Summer Twilight

Among the best things about summer in the South are the long, lingering twilights, when the sun sets late, fireflies flash in the grass and under the trees, and bats flutter and swoop in a dusky orange sky.

Clate and I have fallen into the habit of walking up our driveway each evening after sunset to a point where we can see the western horizon and the open sky, and watching as the last light and color of the day fade slowly away. Tonight when we first walked up, the sky was still pale blue, gentle, traced with graceful, high, thin salmon-colored clouds. The deafening songs of cicadas drowned out all other sounds. Fireflies winked over the grass of our yard, around the bushes and edges of the woods, in the weeds of the vacant lot across the street. Two bats hunted in the open space around our cul de sac, small, rapidly moving silhouettes darting sharply in one direction and another as they chased insects, dipping down suddenly over the grass and sometimes hurtling past our heads so close I could feel one pass.

The humid air felt heavy, still, and very warm, except for thin, damp, cool currents that rose from the darker edges of the woods and curled around my legs. A misty, blurry gibbous moon hung high in the south over the treetops behind our house.

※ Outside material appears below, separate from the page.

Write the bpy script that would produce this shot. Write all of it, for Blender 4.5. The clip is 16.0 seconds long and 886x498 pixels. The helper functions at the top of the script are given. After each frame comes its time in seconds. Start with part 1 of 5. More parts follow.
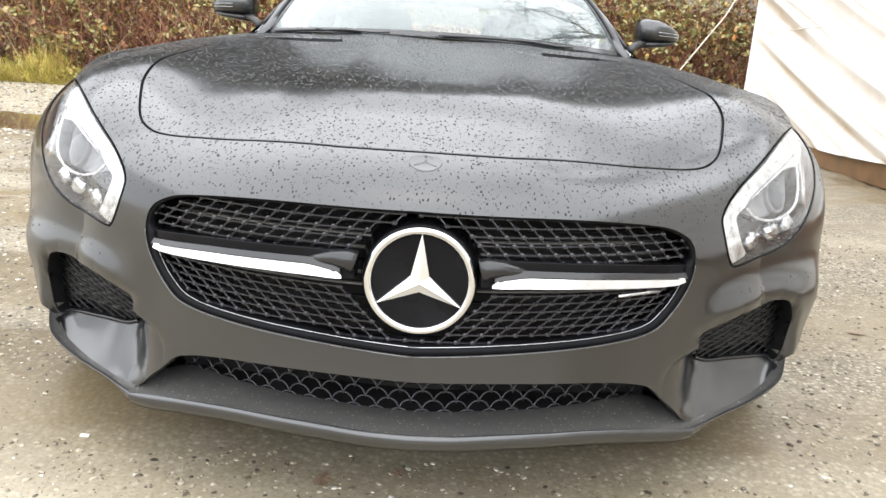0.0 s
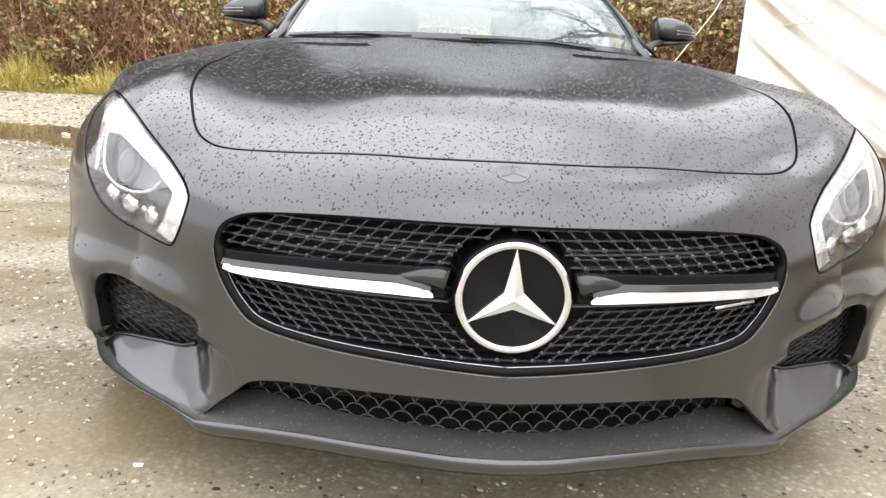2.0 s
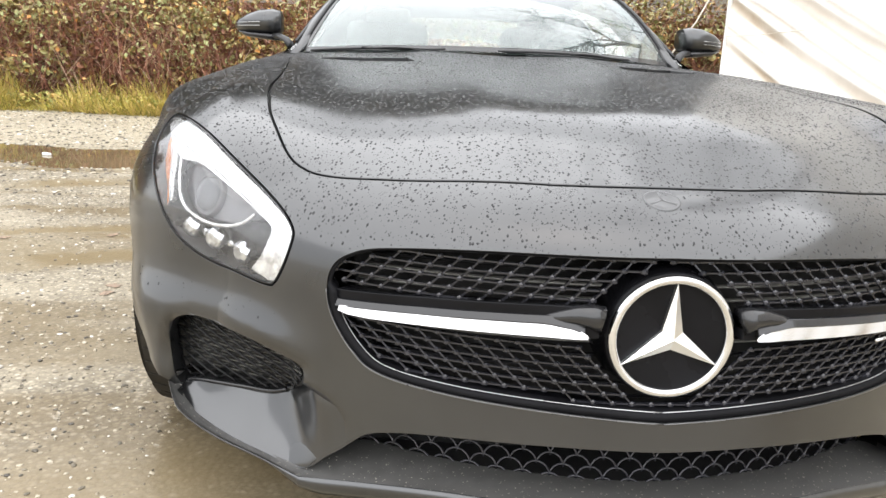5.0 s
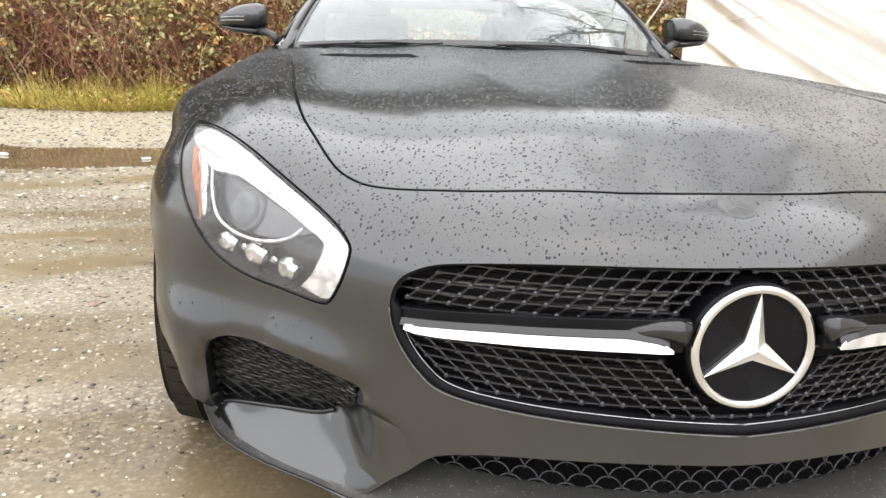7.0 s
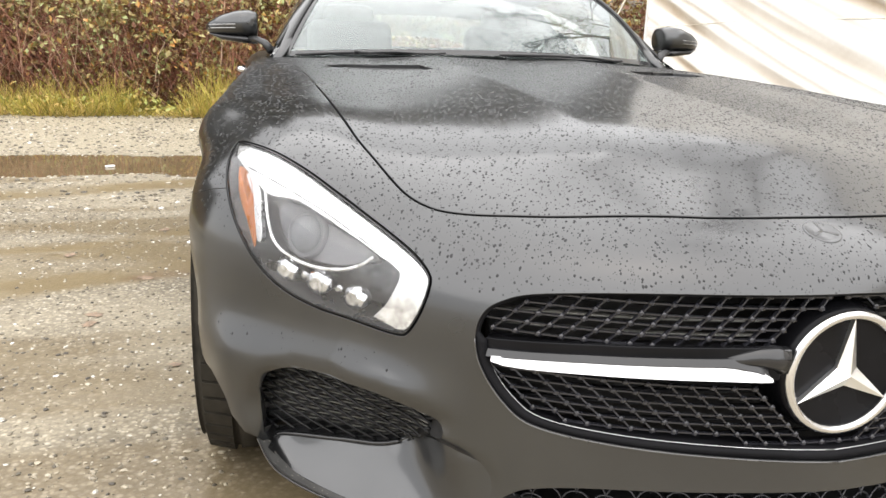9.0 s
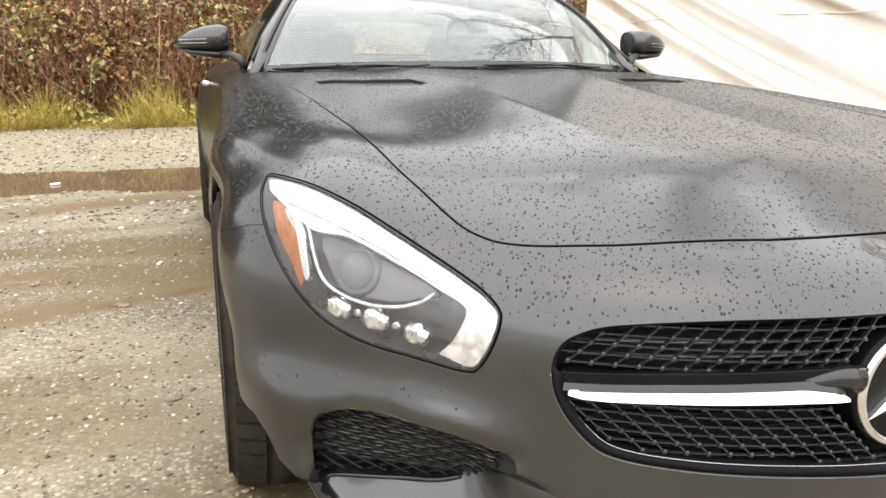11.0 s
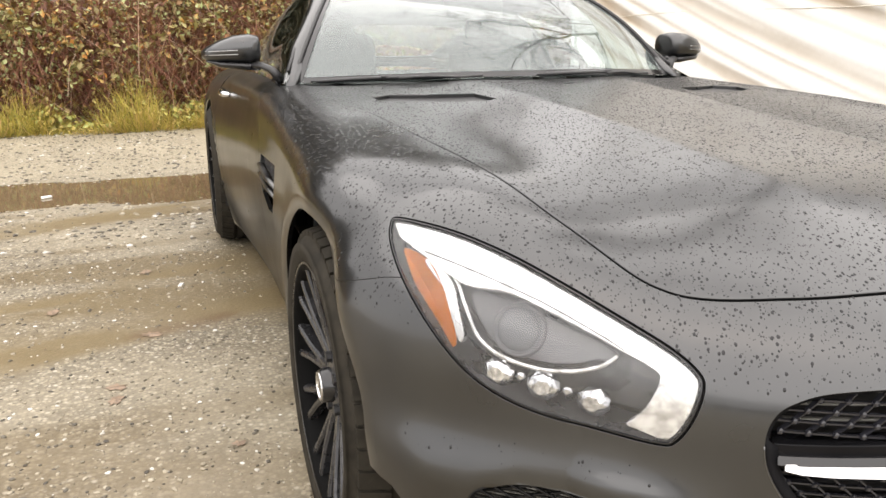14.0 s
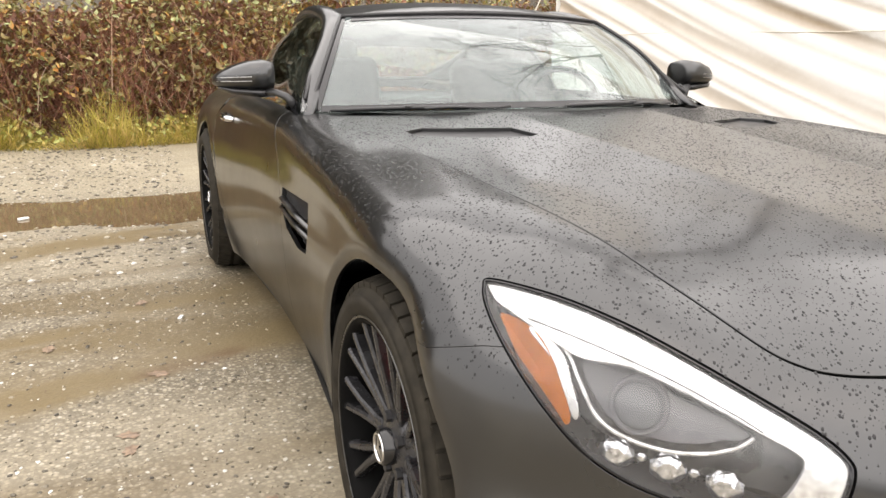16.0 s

We watched clouds, bats, and fireflies until the first stars came out – one bright evening star very low in the west, and one other, smaller pinprick of light almost directly overhead – then started back down the driveway as the last colors turned to gray, and the first raspy songs of katydids began to take the place of the cicadas. Just then, in deepest twilight, we heard a wind rise in the north, and turned to watch as it came toward us, moving across the treetops of the woods across the street, and traveling down through the trees and bushes of our yard, and finally reaching us – a cool, fresh air that rushed over and around us and tossed all the trees and bushes, a dark, clean, exhilarating wind that swept away the muggy air of the day – at least for a few passing moments. Then we went inside for the night.